Consideriamo queste parole molto importanti, perché tratteggiano con precisione quella che è oggi la grande e vera emergenza nazionale del nostro Paese. Ma, allo stesso tempo, propongono anche una visione, indicando una sorta di nuovo piano Marshall, che questa volta però parta dal basso e dall’interno.

Parole, quelle di Romiti, tanto più importanti perché dette da un grande manager e non da un filosofo. Parole che ci propongono una strada e soprattutto che ci dicono come percorrerla. Tutti hanno cercato di fare qualcosa per Amatrice, mandando questo o quello, in buona fede per carità cristiana, o in cattiva fede per averne visibilità sotto i riflettori accesi. In tantissimi si sono fatti avanti, rispondendo sotto la spinta dell’emergenza, ma sempre senza pensare al futuro, a un possibile domani per questi territori. Invece, in quel voler andare a stare ad Amatrice di Romiti, troviamo la semplice eppure rivoluzionaria risposta al problema, l’enorme differenza con tutte le altre: è lo ‘stare ad Amatrice’ il principio vero di una possibile rinascita per questi luoghi oggi distrutti.
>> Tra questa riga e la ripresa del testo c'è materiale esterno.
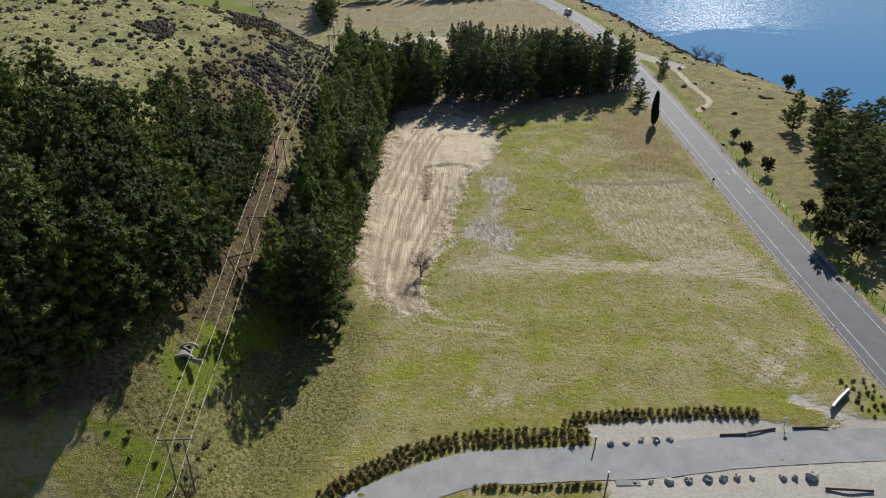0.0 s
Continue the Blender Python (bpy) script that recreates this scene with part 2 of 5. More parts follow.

Stare vorrebbe dire misurarsi con la realtà, capire, comprendere, sentire i tempi lunghi e rigidi dell’inverno climatico, sentire fisicamente la lontananza dai centri nevralgici del Paese, sentire il proprio isolamento e poter così meglio immaginarne un possibile futuro più adeguato al mondo attuale.

Tutto questo darebbe di nuovo a queste terre l’anima che hanno perso con la modernizzazione, ridarebbe loro una speranza, ricreerebbe quelle comunità che oggi ci mancano, le sole in grado di offrire i mezzi per la costruzione di un mondo nuovo, indicandone lo scopo e rendendolo unitario. Allora sì, che insieme a persone nuove, avremo comunità nuove e con esse la speranza di una nuova architettura.